Percent UTILIZATION measures how much capacity is used and is reported in percentage of the total capacity available. This is calculated by dividing the current RATE by the total rate capable by the interface. Alternatively, it could be calculated by dividing the VOLUME by the total volume capability of the interface. The latter requires a bit more derivation, so most use the former.

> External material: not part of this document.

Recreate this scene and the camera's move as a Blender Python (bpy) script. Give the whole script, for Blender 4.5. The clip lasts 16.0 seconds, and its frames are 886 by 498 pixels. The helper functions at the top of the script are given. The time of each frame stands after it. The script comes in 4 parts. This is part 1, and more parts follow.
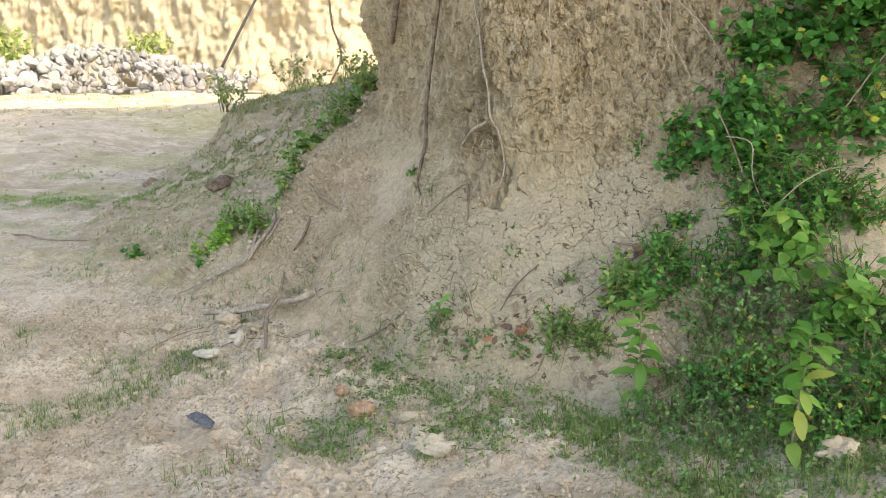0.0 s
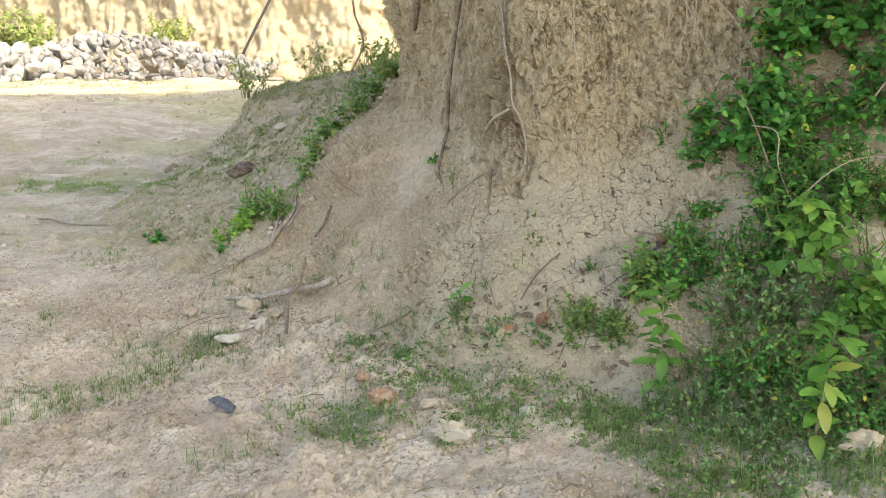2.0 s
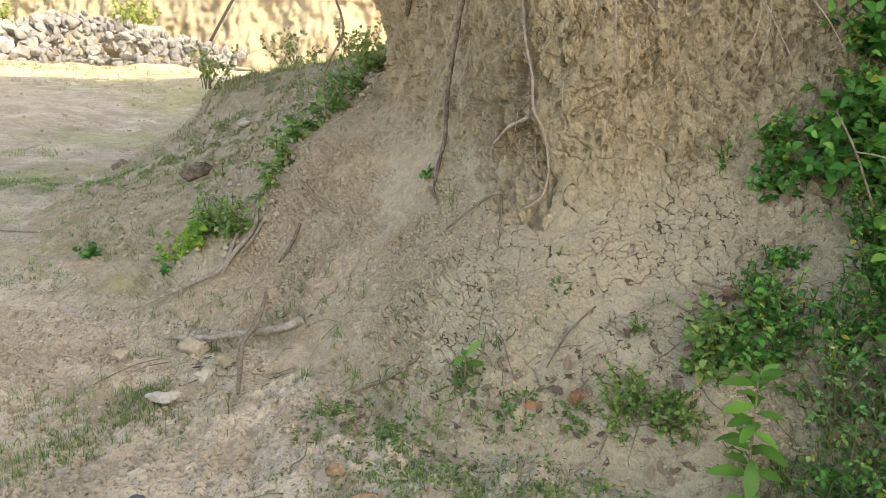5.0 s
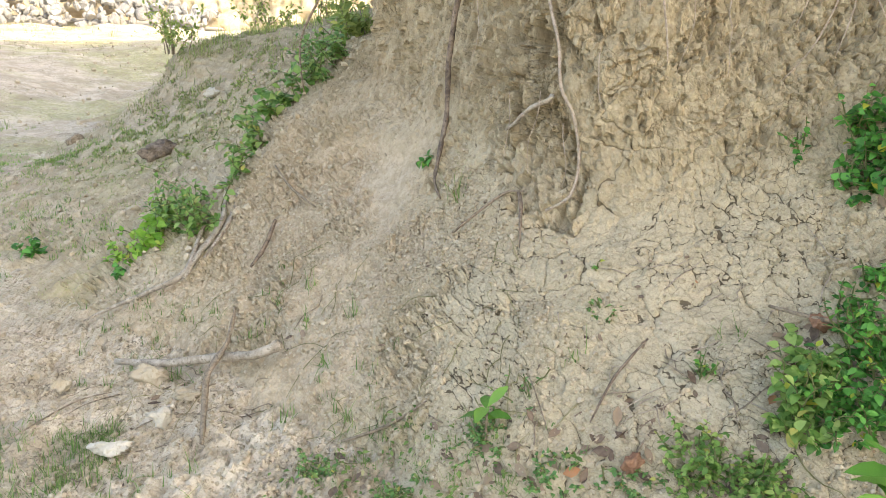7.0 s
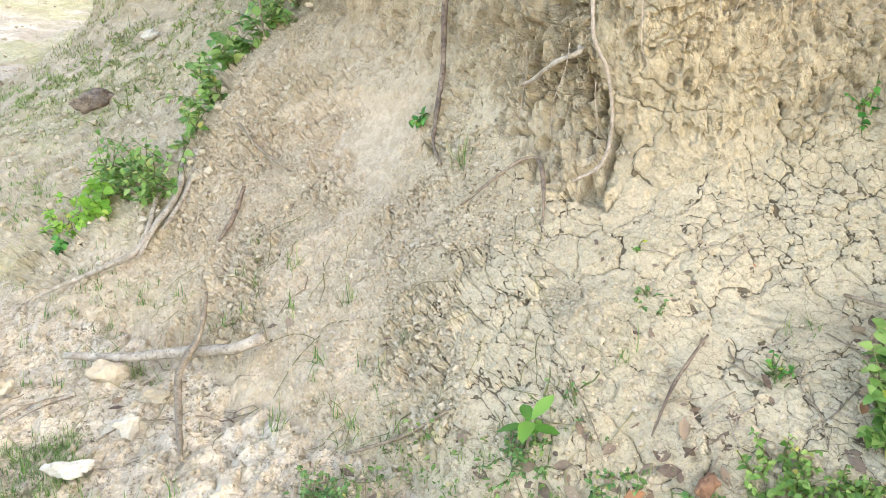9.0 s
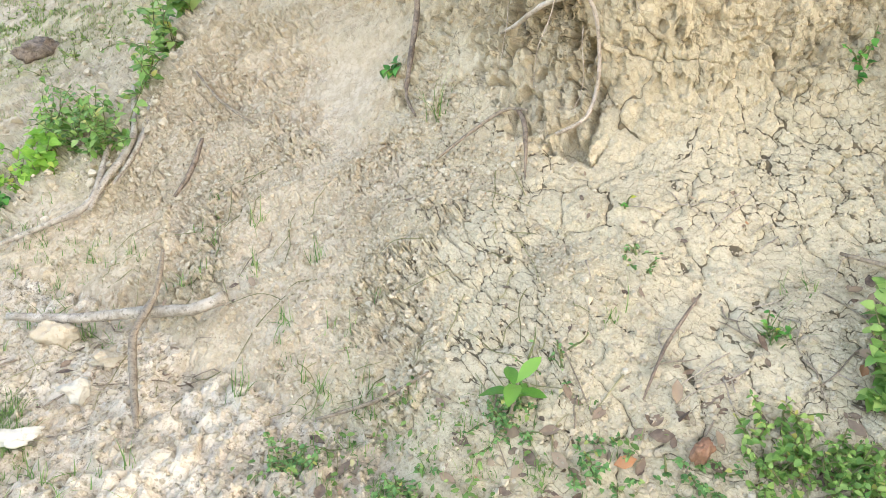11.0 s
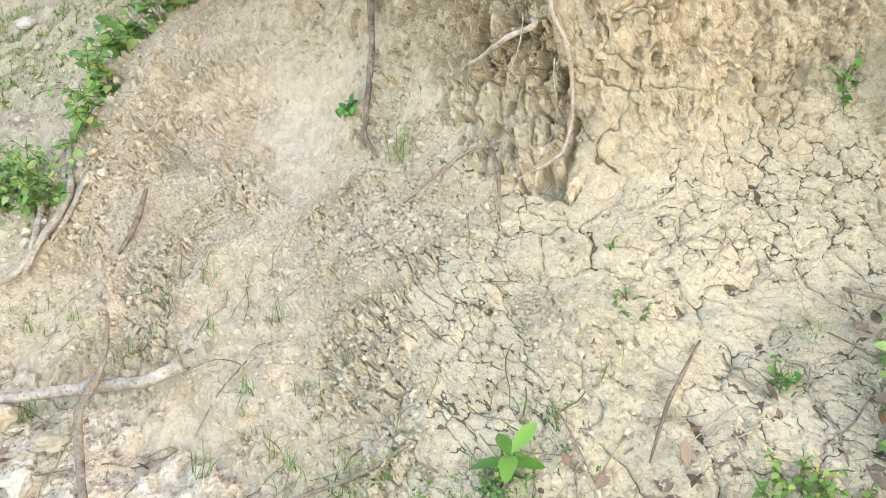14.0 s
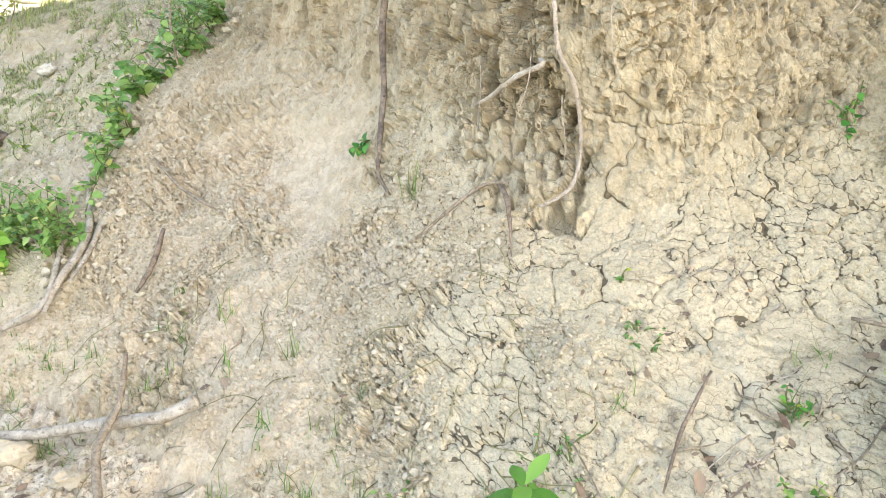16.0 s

This metric requires knowledge about the interface's capabilities. This is usually obtained by polling the bandwidth statement (ifspeed) of the interface (1.3.6.1.2.1.2.2.1.5), which is in bits per second (bps). Once obtained, the percent UTILIZATION can be calculated like this:
U = 8 (B1 - B0) / T1 - T0 / ifSpeed
You may notice that a part of this formula looks the same as the RATE calculation. It is. Simplifying the formulas:
U = 8 (B1 - B0) / T1 - T0 / ifSpeed * 100
R = 8 (B1 - B0) / T1 - T0
U = R / ifSpeed * 100
Since the UTILIZATION formula involves dividing a rate (in bps) by a speed (in bps), the result is unitless. This means that the unit can be thought of as % (percentage). Rollups of UTILIZATION should be treated the same way as rollups for RATE. You should also notice that the percent utilization should be linearly proportional to the rate, given a constant bandwidth capacity of the interface.

Layman's example

This calculation is similar to calculating how close a driver is to the speed limit. By dividing the current speed (derived using the formulas above for speed) by the total allowable speed, you can calculate what percentage of the limit the car is currently traveling. When driving, moving at 100% of the speed limit is actually good. You are actually making the most of the available resource. The only time 100% utilization is a problem is when you need to do something else with that speed (i.e. other cars on the road not travelling at the same speed). The same actually holds true for networking. Utilization of 100% is not bad until you need some percentage of those resources for another task.